Extracted from AdExchanger, Author Alyssa Boyle

Tex-Mex-style food brand Old El Paso is seasoning its marketing with a combination of search data and dynamic creative optimization.

In September, the General Mills-owned brand launched an awareness campaign to reach new customers in the UK with personalized ad creative promoting “Fajita Friday” (because why stop at Taco Tuesday?).

Specifically, Old El Paso saw an opportunity to reach incremental new households with more individualized messaging, said Aditi Hilgers, head of meals for General Mills in the UK, which is partnering with WPP-owned agency Mindshare and search intelligence company Captify on the campaign.

Old El Paso has been in the UK since the 1980s. (It first launched in the 1930s, selling meal kits to make traditional Mexican meals, like tacos, more accessible to people in the US.)

The Fajita Friday campaign has three different variations of ad creative and copy, which include static and video versions. Different Fajita Friday ads are served based on user search.

This level of creative optimization “isn’t something we’ve been able to do before,” Hilgers said.

Creative recipe

Search is typically intent-driven, meaning people are actively looking for something.

You are what you eat and, well, you are what you search for online.

Search is the first “exploratory” step toward purchase intent, said Steve Pereira, president of Captify’s UK business.

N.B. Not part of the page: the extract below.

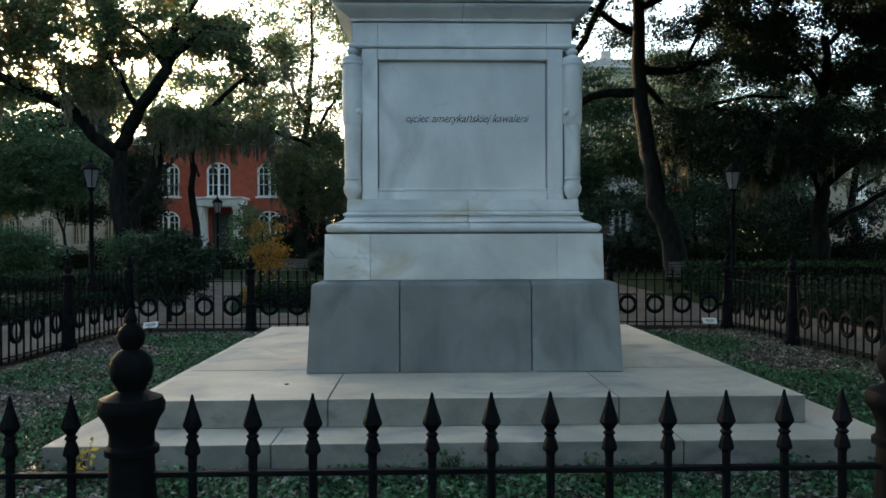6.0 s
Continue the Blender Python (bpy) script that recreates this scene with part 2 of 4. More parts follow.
def leaf_mesh(name, centres, normals_up, size, mat, rng, jitter=0.35, aspect=0.6, axis=None):
    """Many small folded leaves, two triangles each side of the midrib."""
    n = len(centres)
    c = np.asarray(centres, float)
    a = rng.normal(size=(n, 3))
    a[:, 2] *= 1.0 - normals_up
    if axis is not None:
        a = np.array(axis) + 0.22 * a
    a /= np.linalg.norm(a, axis=1)[:, None] + 1e-9
    b = rng.normal(size=(n, 3))
    b[:, 2] *= 1.0 - normals_up
    b -= a * (a * b).sum(1)[:, None]
    b /= np.linalg.norm(b, axis=1)[:, None] + 1e-9
    k = np.cross(a, b)
    s = (size * (1 + jitter * rng.uniform(-1, 1, n)))[:, None]
    v = np.empty((n, 4, 3))
    v[:, 0] = c - a * s * 0.5
    v[:, 1] = c + b * s * aspect * 0.5 + k * s * 0.12
    v[:, 2] = c + a * s * 0.5
    v[:, 3] = c - b * s * aspect * 0.5 + k * s * 0.12
    me = bpy.data.meshes.new(name)
    me.vertices.add(4 * n)
    me.vertices.foreach_set("co", v.reshape(-1).astype(np.float32))
    i = np.arange(n)[:, None] * 4
    tri = np.concatenate([i + np.array([[0, 1, 2]]), i + np.array([[0, 2, 3]])], 1).reshape(-1)
    me.loops.add(6 * n)
    me.loops.foreach_set("vertex_index", tri.astype(np.int32))
    me.polygons.add(2 * n)
    me.polygons.foreach_set("loop_start", np.arange(0, 6 * n, 3, dtype=np.int32))
    me.update(calc_edges=True)
    me.validate()
    me.materials.append(mat)
    return me


# ---- the monument ----
monument = thing("monument", "tall white marble pedestal with carved mouldings and corner cannon columns", "monument")
GAP = 0.003


def course(name, profile, mat, cuts=(), bevel=0.006, label="", gap=GAP):
    """One course, split by its upright joints into separate blocks."""
    xs = [-99, *cuts, 99]
    for a, b in zip(xs, xs[1:]):
        bm = loft(profile, bevel, keep=(a + gap if a > -50 else a, b - gap if b < 50 else b))
        part(name, bm, mat, monument, label)


for h, z0, z1 in ((1.40, 0.30, 1.22), (1.30, 1.2, 1.7), (1.10, 1.7, 2.0), (1.04, 3.54, 3.79), (1.05, 3.79, 4.2), (0.84, 4.2, 4.7)):
    part("mortar_core", box(bmesh.new(), -h, h, -h, h, z0, z1), MORTAR, monument)

course("plinth_block", [(1.495, 0.372), (1.492, 0.40), (1.450, 1.192), (1.440, 1.208), (1.345, 1.236)], GREY_MARBLE, (-0.620, 0.627), 0.008, "blue-grey marble block with dark vertical joints", 0.004)
course("base_block", [(1.346, 1.239), (1.336, 1.678)], MARBLE_LOW, (-0.904, 0.891), 0.004, "", 0.0012)
arc = [(1.252 + 0.076 * math.cos(a), 1.736 + 0.049 * math.sin(a)) for a in np.linspace(-1.5, 1.45, 11)]
cav = [(1.162 + 0.090 * (1 - math.sin(a)), 1.797 + 0.060 * (1 - math.cos(a))) for a in np.linspace(0.0, 1.5, 8)]
course("base_moulding", [(1.20, 1.686)] + arc + [(1.225, 1.789), (1.225, 1.795)] + cav + [(1.150, 1.856), (1.150, 1.861), (1.180, 1.864), (1.182, 1.884), (1.160, 1.890), (1.146, 1.905)], MARBLE_LOW, (0.047,), 0.0)
course("footing_block", [(1.146, 1.908), (1.140, 2.020)], MARBLE_LOW, (0.047,), 0.005, "", 0.0012)
def notched_pier(a, b, notch, z0, z1):
    """A corner pier whose outer edge is cut back to take the cannon."""
    bm = bmesh.new()
    plan = [(a, -b), (notch, -b), (notch, -notch), (b, -notch), (b, -a), (a, -a)]
    f = bm.faces.new([bm.verts.new((x, y, z0)) for x, y in plan])
    r = bmesh.ops.extrude_face_region(bm, geom=[f])
    bmesh.ops.translate(bm, vec=(0, 0, z1 - z0), verts=[v for v in r["geom"] if isinstance(v, bmesh.types.BMVert)])
    bm.normal_update()
    bmesh.ops.recalc_face_normals(bm, faces=bm.faces)
    bmesh.ops.bevel(bm, geom=bm.edges[:], offset=0.006, segments=2, affect="EDGES", profile=0.5)
    return bm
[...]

Captify works with publishers and data management platforms to track 40 billion monthly search events across roughly 2 billion users. Through integrations with demand-side platforms, Captify can use this data to inform which variation of an ad someone sees in real time, Pereira said.

Captify segments search data into categories, such as “family dinner” or “date night,” which it uses to help determine which of the three Fajita Friday ad creative/copy combinations Mindshare helped produce is most appropriate for a specific audience.

Users who search for a phrase like “easy family recipes,” for example, would likely see the family-oriented ad, whereas a search for “romantic dinner ideas” is more likely to generate the date night ad. The third ad variation is a standardized one to serve in response to more general searches based on Old El Paso’s predefined audience, said Stephen Lee, an account director at Mindshare.

The fajita ads are running across any channel in the UK that supports digital display, including social media. (The campaign is not running on television.)

‘Fresh data’

Although Old El Paso’s Fajita Friday campaign is primarily a brand awareness play, in-flight optimization depends on real-time engagement.

Ad creatives should be informed by “relevant, fresh data,” Pereira said.

Before launching the campaign, Captify indexed engagement benchmarks based on Old El Paso’s existing audience as a control group of sorts to forecast how the new campaign’s variations would likely perform.

Different ads generated different levels of engagement, which helped Mindshare determine how to target certain audiences in-flight, Lee said.

A more general search for “fajitas,” for example, might call forward the standardized ad variation, but if that same user goes on to conduct more specific searches, such as for certain ingredients, family serving sizes or what types of drinks pair well with a particular meal, then Old El Paso can serve one of the more personalized ads.

The “date night” ad in particular surpassed Captify’s benchmark with a 1.3% uptick in engagement, compared with the benchmark expectation of 0.5%.

Why? Specific search terms are a sign of intent, which (ideally and eventually) should translate into sales.

The more specific the search term, Pereira said, the more likely it is that an end user is considering making a purchase.